Work instructions —
Skip all pictures. Write out the data below from its first line through the line that contains "pose from metres".

Given material —
☆ ☆ ☆ ☆

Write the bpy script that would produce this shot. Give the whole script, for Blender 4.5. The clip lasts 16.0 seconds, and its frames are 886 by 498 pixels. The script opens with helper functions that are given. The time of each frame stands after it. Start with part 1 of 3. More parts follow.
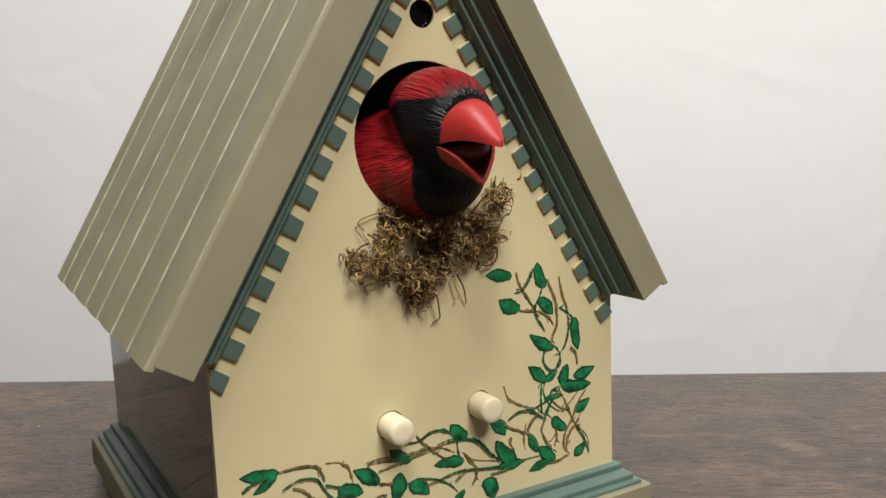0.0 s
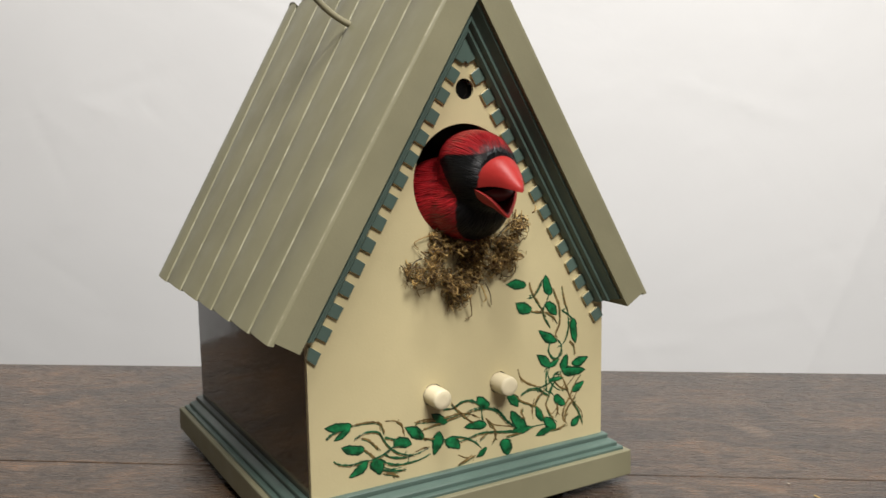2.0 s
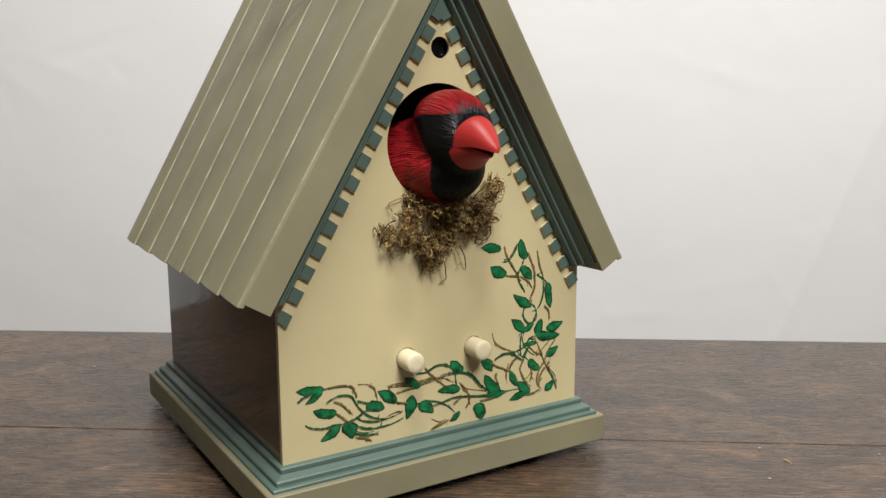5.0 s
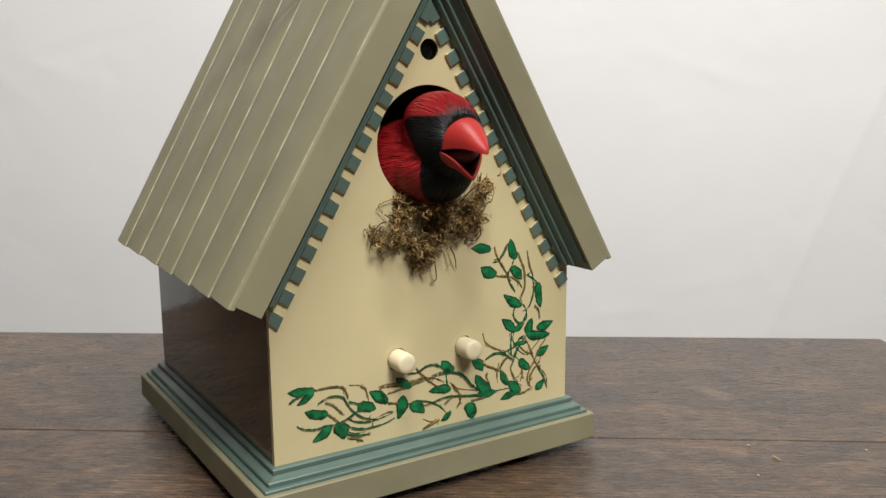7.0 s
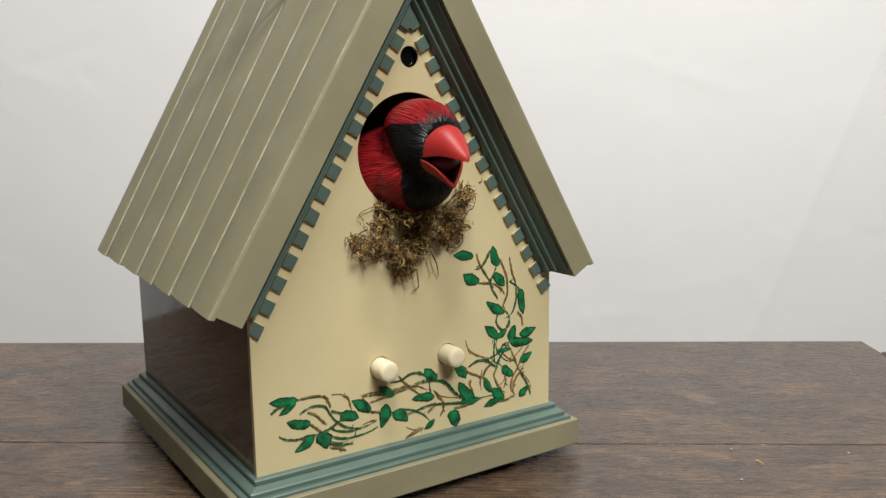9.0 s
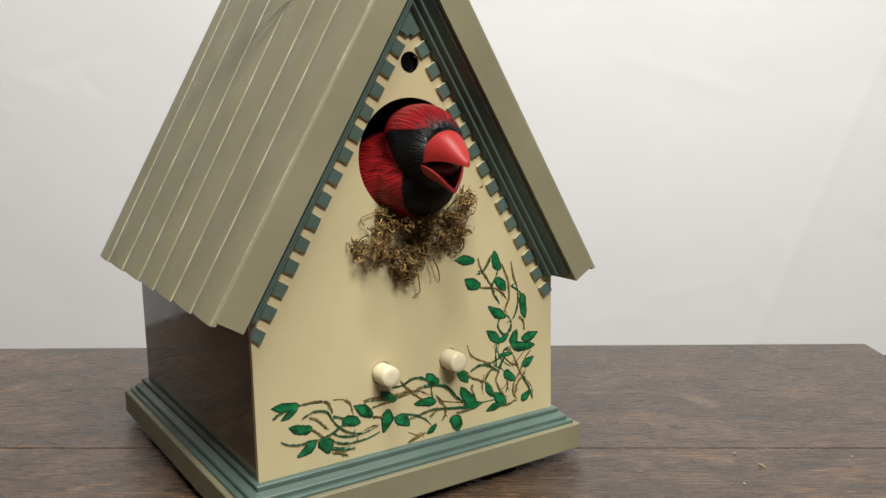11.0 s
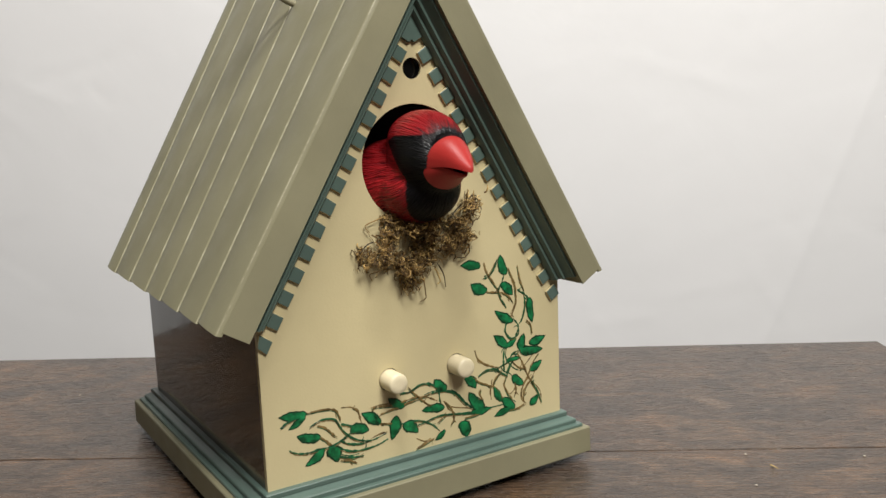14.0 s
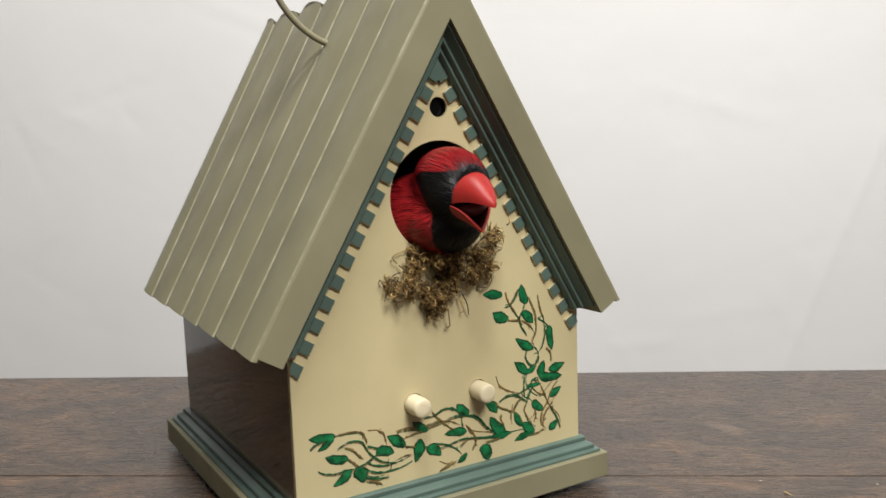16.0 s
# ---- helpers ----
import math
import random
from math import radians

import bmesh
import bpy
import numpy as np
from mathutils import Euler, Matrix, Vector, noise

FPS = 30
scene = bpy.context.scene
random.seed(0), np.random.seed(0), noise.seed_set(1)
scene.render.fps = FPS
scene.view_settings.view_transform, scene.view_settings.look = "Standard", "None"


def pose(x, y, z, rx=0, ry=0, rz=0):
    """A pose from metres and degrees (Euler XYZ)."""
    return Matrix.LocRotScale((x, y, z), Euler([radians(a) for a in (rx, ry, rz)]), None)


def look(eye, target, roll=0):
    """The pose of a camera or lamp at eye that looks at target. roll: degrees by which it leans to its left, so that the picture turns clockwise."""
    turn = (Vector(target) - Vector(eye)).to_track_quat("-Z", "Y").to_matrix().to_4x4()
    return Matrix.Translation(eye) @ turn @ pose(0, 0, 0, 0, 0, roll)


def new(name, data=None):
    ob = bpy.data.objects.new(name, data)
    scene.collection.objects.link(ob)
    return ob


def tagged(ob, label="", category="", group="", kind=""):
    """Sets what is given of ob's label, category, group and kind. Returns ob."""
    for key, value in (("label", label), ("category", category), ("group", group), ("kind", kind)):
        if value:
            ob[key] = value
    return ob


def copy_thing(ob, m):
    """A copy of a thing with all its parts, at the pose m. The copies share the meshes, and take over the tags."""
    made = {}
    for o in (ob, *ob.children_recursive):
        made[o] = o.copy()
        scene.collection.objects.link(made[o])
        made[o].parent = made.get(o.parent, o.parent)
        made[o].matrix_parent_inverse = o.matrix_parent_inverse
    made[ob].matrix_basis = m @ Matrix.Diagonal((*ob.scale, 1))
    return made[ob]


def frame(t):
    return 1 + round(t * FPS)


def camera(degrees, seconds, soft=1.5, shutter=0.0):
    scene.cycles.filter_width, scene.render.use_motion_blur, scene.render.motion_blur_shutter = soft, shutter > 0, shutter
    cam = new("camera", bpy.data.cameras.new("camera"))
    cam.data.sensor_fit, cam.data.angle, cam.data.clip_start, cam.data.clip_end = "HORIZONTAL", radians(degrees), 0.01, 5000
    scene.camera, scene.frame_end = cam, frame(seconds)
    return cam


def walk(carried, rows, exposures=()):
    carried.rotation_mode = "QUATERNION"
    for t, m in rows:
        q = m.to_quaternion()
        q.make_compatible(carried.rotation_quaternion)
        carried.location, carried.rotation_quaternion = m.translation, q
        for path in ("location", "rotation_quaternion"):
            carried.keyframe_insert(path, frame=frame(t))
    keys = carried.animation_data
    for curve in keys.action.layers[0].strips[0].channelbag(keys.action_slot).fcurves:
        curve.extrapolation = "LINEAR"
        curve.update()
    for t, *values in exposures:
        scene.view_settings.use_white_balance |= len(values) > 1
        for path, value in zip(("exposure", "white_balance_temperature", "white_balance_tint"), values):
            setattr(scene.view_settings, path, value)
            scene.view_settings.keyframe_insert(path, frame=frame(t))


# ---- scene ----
cam = camera(55.8, 16.0, soft=1.45, shutter=0.4)
PATH = [
    (0, (-0.1385, -0.2445, 0.159), (0.865, 1.464, -0.1145), -2.2),
    (0.5, (-0.147, -0.2585, 0.1638), (0.842, 1.463, -0.0755), -2.05),
    (1, (-0.166, -0.285, 0.175), (0.8165, 1.441, -0.063), -1.65),
    (1.2, (-0.1755, -0.296, 0.1768), (0.802, 1.4325, -0.066), -1.6),
    (1.5, (-0.186, -0.307, 0.177), (0.765, 1.434, -0.079), -1.7),
    (1.7, (-0.1935, -0.315, 0.1775), (0.7495, 1.4305, -0.0775), -1.6),
    (2, (-0.196, -0.319, 0.176), (0.796, 1.398, -0.083), -0.9),
    (2.5, (-0.197, -0.319, 0.175), (0.82, 1.379, -0.111), -0.6),
    (3, (-0.196, -0.317, 0.174), (0.833, 1.372, -0.123), -0.2),
    (3.5, (-0.195, -0.316, 0.174), (0.824, 1.378, -0.125), -0.4),
    (4, (-0.195, -0.316, 0.173), (0.832, 1.373, -0.136), -0.7),
    (4.5, (-0.193, -0.315, 0.171), (0.839, 1.368, -0.153), -0.4),
    (7, (-0.193, -0.317, 0.173), (0.858, 1.352, -0.16), -0.5),
    (7.5, (-0.191, -0.317, 0.173), (0.867, 1.348, -0.155), -0.7),
    (8, (-0.191, -0.317, 0.173), (0.873, 1.344, -0.156), -0.7),
    (8.5, (-0.191, -0.317, 0.174), (0.884, 1.337, -0.154), -0.7),
    (9, (-0.191, -0.317, 0.174), (0.89, 1.335, -0.148), -0.8),
    (11.5, (-0.19, -0.318, 0.175), (0.88, 1.343, -0.14), -1.2),
    (12, (-0.19, -0.317, 0.175), (0.875, 1.346, -0.139), -1.3),
    (12.5, (-0.19, -0.318, 0.175), (0.873, 1.347, -0.137), -1.3),
    (13, (-0.19, -0.318, 0.176), (0.872, 1.348, -0.137), -1.5),
    (13.5, (-0.189, -0.318, 0.176), (0.872, 1.349, -0.132), -1.9),
    (14, (-0.188, -0.318, 0.176), (0.868, 1.353, -0.132), -2.2),
    (14.5, (-0.187, -0.318, 0.176), (0.874, 1.35, -0.128), -2.1),
    (15, (-0.187, -0.317, 0.176), (0.875, 1.35, -0.125), -2.1),
    (15.5, (-0.188, -0.319, 0.177), (0.873, 1.351, -0.116), -1.9),
    (16, (-0.1975, -0.3305, 0.184), (0.8215, 1.370, -0.079), -1.9),
]
walk(cam, [(t, look(eye, target, roll)) for t, eye, target, roll in PATH])


# ---- light ----
world = bpy.data.worlds.new("room_air")
scene.world = world
world.use_nodes = True
world.node_tree.nodes["Background"].inputs[0].default_value = (0.9, 0.95, 1.0, 1)
world.node_tree.nodes["Background"].inputs[1].default_value = 0.25


def area_lamp(name, place, target, size, watts, colour):
    data = bpy.data.lights.new(name, "AREA")
    data.shape, data.size, data.energy, data.color = "DISK", size, watts, colour
    ob = new(name, data)
    ob.matrix_world = look(place, target)
    return tagged(ob, "unseen round lamp shining down on the table", "lamp")


# out of view; set from the shadows under the buttons and eaves
area_lamp("unseen_lamp", (0.06, -1.35, 1.56), (0.0, 0.1, 0.10), 0.60, 39.0, (1.0, 0.972, 0.92))
# out of view; set from the bird's long shadow to the lower right
area_lamp("unseen_lamp", (-0.32, -0.58, 1.15), (0.0, 0.05, 0.10), 0.14, 4.5, (1.0, 0.972, 0.92))
# unseen fill added to brighten the roof, table and sheet
area_lamp("unseen_lamp", (-0.22, -0.36, 1.60), (-0.15, 0.0, 0.0), 0.40, 19.0, (1.0, 0.985, 0.945))


# ---- materials ----
def ramp(nt, fac, stops):
    n = nt.nodes.new("ShaderNodeValToRGB")
    n.color_ramp.elements[0].position, n.color_ramp.elements[0].color = stops[0][0], (*stops[0][1], 1)
    n.color_ramp.elements[1].position, n.color_ramp.elements[1].color = stops[-1][0], (*stops[-1][1], 1)
    for p, c in stops[1:-1]:
        n.color_ramp.elements.new(p).color = (*c, 1)
    nt.links.new(fac, n.inputs[0])
    return n.outputs[0]


def noise_at(nt, scale, detail=4.0, rough=0.55, stretch=(1, 1, 1), source="Object", distortion=0.0):
    tc = nt.nodes.new("ShaderNodeTexCoord")
    mp = nt.nodes.new("ShaderNodeMapping")
    mp.inputs["Scale"].default_value = stretch
    nz = nt.nodes.new("ShaderNodeTexNoise")
    nz.inputs["Scale"].default_value = scale
    nz.inputs["Detail"].default_value = detail
    nz.inputs["Roughness"].default_value = rough
    nz.inputs["Distortion"].default_value = distortion
    nt.links.new(tc.outputs[source], mp.inputs[0])
    nt.links.new(mp.outputs[0], nz.inputs["Vector"])
    return nz.outputs["Fac"]


def bump(nt, bsdf, height, strength, distance):
    b = nt.nodes.new("ShaderNodeBump")
    b.inputs["Strength"].default_value, b.inputs["Distance"].default_value = strength, distance
    nt.links.new(height, b.inputs["Height"])
    nt.links.new(b.outputs[0], bsdf.inputs["Normal"])
    return b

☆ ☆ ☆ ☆

Complete response —
Write the bpy script that would produce this shot. Give the whole script, for Blender 4.5. The clip lasts 16.0 seconds, and its frames are 886 by 498 pixels. The script opens with helper functions that are given. The time of each frame stands after it. Start with part 1 of 3. More parts follow.
0.0 s
2.0 s
5.0 s
7.0 s
9.0 s
11.0 s
14.0 s
16.0 s
# ---- helpers ----
import math
import random
from math import radians

import bmesh
import bpy
import numpy as np
from mathutils import Euler, Matrix, Vector, noise

FPS = 30
scene = bpy.context.scene
random.seed(0), np.random.seed(0), noise.seed_set(1)
scene.render.fps = FPS
scene.view_settings.view_transform, scene.view_settings.look = "Standard", "None"


def pose(x, y, z, rx=0, ry=0, rz=0):
    """A pose from metres and degrees (Euler XYZ)."""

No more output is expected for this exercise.